Era il 1987, la Lega non esisteva ancora neppure nelle più allucinate e lisergiche fantasie di Giuliano Bignasca. La differenza è sostanziale, perché una prima ripartizione a tre e non a quattro permetteva anche a un partito che non raggiungeva il quoziente per il seggio al primo tentativo di sperare di avere i voti per ottenerne uno se non in seconda per lo meno in terza battuta. A Martinelli quindi bastò (si fa per dire) raccogliere circa il 12,5% dei voti per essere eletto; oggi ai Verdi sulla scorta dei risultati del 2019 occorrerebbe circa il 14%. Un punto e mezzo in più può non sembrare molto; tuttavia finora il miglior risultato degli ecologisti in un’elezione non raggiunge neppure la metà di quanto necessario (nel 2019 4,33% per il Consiglio di Stato e 6,63% per il Gran Consiglio; nel 2015 6,56% e 6,02%…). 

Sorprende dunque l’unanimità con cui i vertici del PST hanno accolto l’ipotesi di formare una lista unica con gli ecologisti, poiché, visto che difficilmente ne otterranno due, il rischio di ritrovarsi nella primavera del 2023 con un/una consigliere/a di Stato verde al posto di quello detenuto da ormai 100 anni da un socialista è concreto.

Paradossalmente alla sinistra potrebbe fare gioco cambiare il sistema per l’elezione degli esecutivi proprio nella direzione da lei sempre aborrita, che è poi quella in voga in tutti gli altri cantoni svizzeri: il maggioritario. Perché così come è adesso, il sistema è praticamente bloccato (quattro seggi ai primi quattro partiti e il quinto alla lista più votata), mentre in un’elezione maggioritaria, dunque in sé più nominale che partitica, ecco che dei candidati forti e di spessore qualche chance di essere eletti se non al primo per lo meno al secondo turno ce la potrebbero anche avere. Entrambi.

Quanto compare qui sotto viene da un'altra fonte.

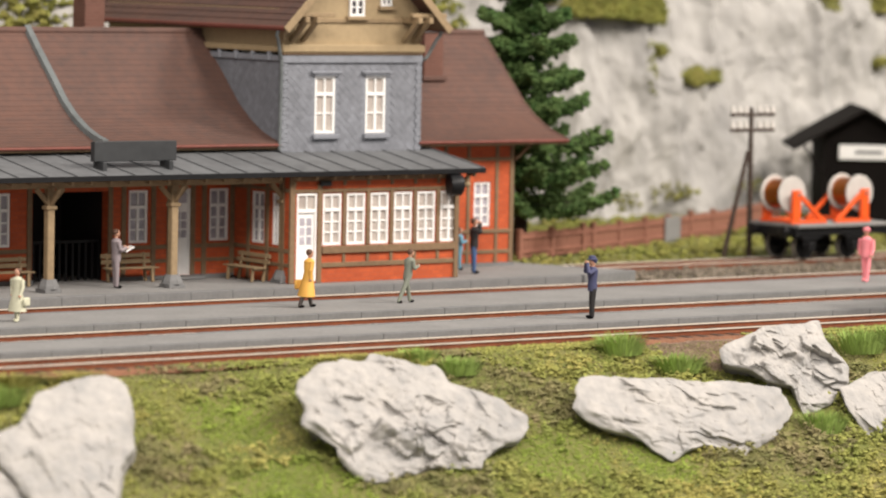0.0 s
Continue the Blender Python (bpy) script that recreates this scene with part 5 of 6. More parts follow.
def grass_tuft(x, y, w, h, seed, mat=GRASS, label="bright green tuft of standing grass"):
    rnd = random.Random(seed)
    m = M()
    for i in range(int(260 * w)):
        r, a = w * 0.5 * math.sqrt(rnd.random()), rnd.uniform(0, 6.283)
        bx, by = r * math.cos(a), r * math.sin(a) * 0.7
        hh = h * rnd.uniform(0.5, 1.0) * (1 - 0.5 * (r / w))
        lx, ly = bx * 0.6 + rnd.uniform(-0.12, 0.12), by * 0.5 + rnd.uniform(-0.12, 0.12)
        t = 0.022
        ca, sa = math.cos(a + 1.2) * t, math.sin(a + 1.2) * t
        m.add([(bx - ca, by - sa, -0.1), (bx + ca, by + sa, -0.1), (bx + lx * 0.5 + ca * 0.7, by + ly * 0.5 + sa * 0.7, hh * 0.6), (bx + lx * 0.5 - ca * 0.7, by + ly * 0.5 - sa * 0.7, hh * 0.6), (bx + lx, by + ly, hh)],
              [(0, 1, 2, 3), (3, 2, 4)])
    return part("grass_tuft", m, mat, label=label, category="grass", at=P(x, y, slope(y)), group="grass tufts on the bank")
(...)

Poi, naturalmente, si potrebbe pure rischiare di essere esclusi dai giochi che contano e di consegnare il Governo al centrodestra. Dunque di essere costretti a tornare a fare opposizione pura e dura e di ripensare la linea politica. Davvero, passato lo choc iniziale, sarebbe un dramma?”

Nell’immagine: Katsushika Hokusai, “In attesa dell’ondata rosso-verde”, 1830 ca.